Work to do: Return all the data below as it stands, minus the pictures.

-------- Raw data --------

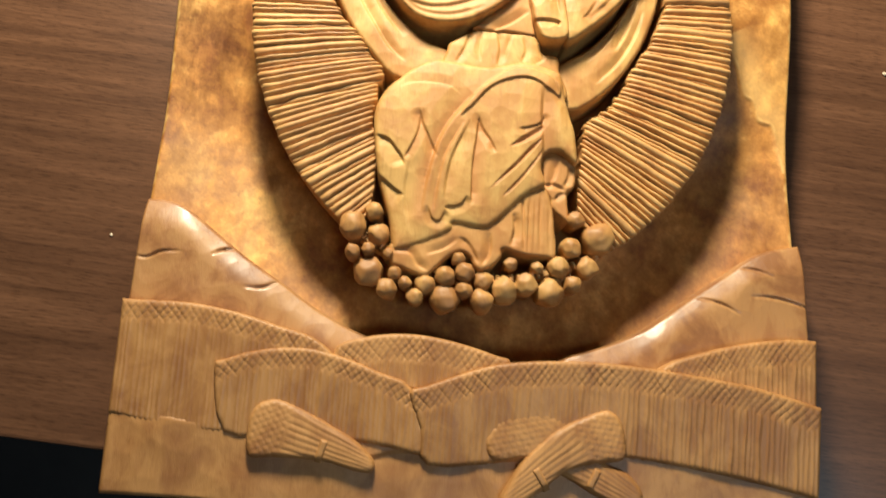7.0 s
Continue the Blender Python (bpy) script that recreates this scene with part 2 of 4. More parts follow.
def part(name, bm, mat, parent=None, label="", smooth=False):
    me = bpy.data.meshes.new(name)
    bm.to_mesh(me)
    bm.free()
    me.materials.append(mat)
    if smooth:
        me.polygons.foreach_set("use_smooth", [True] * len(me.polygons))
    ob = new(name, me)
    ob.parent = parent
    return tagged(ob, label)


def box(x0, x1, y0, y1, z0, z1, edge=0.0, m=None):
    bm = bmesh.new()
    bmesh.ops.create_cube(bm, size=1)
    bmesh.ops.transform(bm, verts=bm.verts, matrix=Matrix.Translation(((x0 + x1) / 2, (y0 + y1) / 2, (z0 + z1) / 2)) @ Matrix.Diagonal((x1 - x0, y1 - y0, z1 - z0, 1)))
    if edge:
        bmesh.ops.bevel(bm, geom=bm.edges[:], offset=edge, segments=2, affect="EDGES", profile=0.6)
    if m is not None:
        bmesh.ops.transform(bm, verts=bm.verts, matrix=m)
    return bm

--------

Solved exercise:
7.0 s
Continue the Blender Python (bpy) script that recreates this scene with part 2 of 4. More parts follow.
def part(name, bm, mat, parent=None, label="", smooth=False):
    me = bpy.data.meshes.new(name)
    bm.to_mesh(me)
    bm.free()
    me.materials.append(mat)
    if smooth:
        me.polygons.foreach_set("use_smooth", [True] * len(me.polygons))
    ob = new(name, me)
    ob.parent = parent
    return tagged(ob, label)


def box(x0, x1, y0, y1, z0, z1, edge=0.0, m=None):
    bm = bmesh.new()
    bmesh.ops.create_cube(bm, size=1)
    bmesh.ops.transform(bm, verts=bm.verts, matrix=Matrix.Translation(((x0 + x1) / 2, (y0 + y1) / 2, (z0 + z1) / 2)) @ Matrix.Diagonal((x1 - x0, y1 - y0, z1 - z0, 1)))
    if edge:
        bmesh.ops.bevel(bm, geom=bm.edges[:], offset=edge, segments=2, affect="EDGES", profile=0.6)
    if m is not None:
        bmesh.ops.transform(bm, verts=bm.verts, matrix=m)
    return bm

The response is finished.